*EXERCISE*
Extract from the listing each line in which the word "part" appears.

- - - -

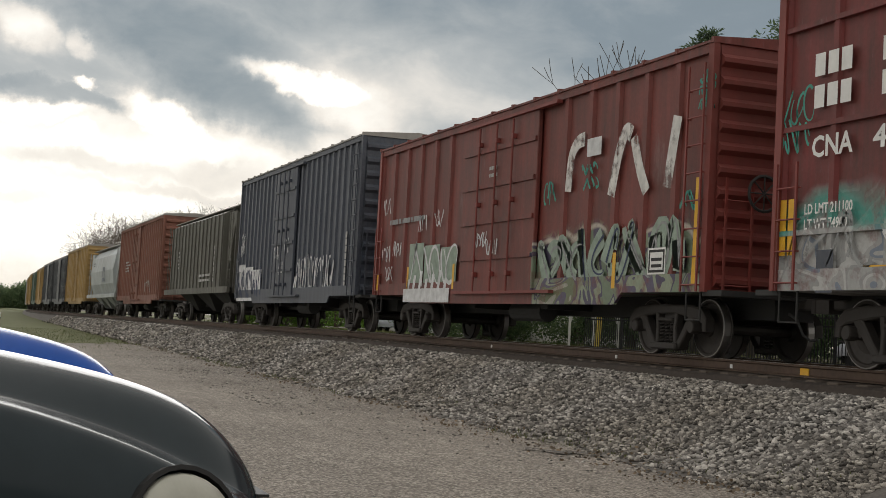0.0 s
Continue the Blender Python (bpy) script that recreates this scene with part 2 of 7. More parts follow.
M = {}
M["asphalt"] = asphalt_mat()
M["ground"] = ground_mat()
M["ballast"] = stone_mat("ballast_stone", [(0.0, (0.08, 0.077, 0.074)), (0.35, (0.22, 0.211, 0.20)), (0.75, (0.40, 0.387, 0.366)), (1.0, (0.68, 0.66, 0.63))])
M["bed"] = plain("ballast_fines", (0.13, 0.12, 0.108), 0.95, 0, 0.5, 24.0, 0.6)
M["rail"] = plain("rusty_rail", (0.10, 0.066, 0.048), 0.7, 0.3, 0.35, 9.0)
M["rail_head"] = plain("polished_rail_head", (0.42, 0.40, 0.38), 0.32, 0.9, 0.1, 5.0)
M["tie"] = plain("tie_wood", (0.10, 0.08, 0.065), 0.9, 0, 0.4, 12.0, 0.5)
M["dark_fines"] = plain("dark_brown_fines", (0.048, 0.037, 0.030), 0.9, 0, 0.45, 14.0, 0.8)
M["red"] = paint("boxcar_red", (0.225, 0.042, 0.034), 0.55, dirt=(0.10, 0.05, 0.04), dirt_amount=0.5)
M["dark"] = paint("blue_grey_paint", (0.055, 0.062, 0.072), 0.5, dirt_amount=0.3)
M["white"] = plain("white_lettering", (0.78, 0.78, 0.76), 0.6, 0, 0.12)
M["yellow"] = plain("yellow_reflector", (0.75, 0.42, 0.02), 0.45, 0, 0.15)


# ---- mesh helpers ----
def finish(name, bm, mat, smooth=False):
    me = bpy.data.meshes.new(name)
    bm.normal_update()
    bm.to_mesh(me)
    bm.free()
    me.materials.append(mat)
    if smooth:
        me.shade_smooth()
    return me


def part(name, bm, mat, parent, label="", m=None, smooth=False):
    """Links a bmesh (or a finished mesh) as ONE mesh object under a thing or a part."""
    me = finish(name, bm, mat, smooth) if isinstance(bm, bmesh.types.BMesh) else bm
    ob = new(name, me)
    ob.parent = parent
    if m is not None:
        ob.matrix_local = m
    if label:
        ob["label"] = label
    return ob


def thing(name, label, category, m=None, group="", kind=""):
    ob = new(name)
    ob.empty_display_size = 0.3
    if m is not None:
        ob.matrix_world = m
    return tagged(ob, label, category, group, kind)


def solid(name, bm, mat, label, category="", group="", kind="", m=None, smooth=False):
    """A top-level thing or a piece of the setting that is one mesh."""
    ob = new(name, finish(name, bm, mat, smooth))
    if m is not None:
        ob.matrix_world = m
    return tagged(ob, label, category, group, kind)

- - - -

*CORRECT RESULT*
Continue the Blender Python (bpy) script that recreates this scene with part 2 of 7. More parts follow.
def part(name, bm, mat, parent, label="", m=None, smooth=False):
    """Links a bmesh (or a finished mesh) as ONE mesh object under a thing or a part."""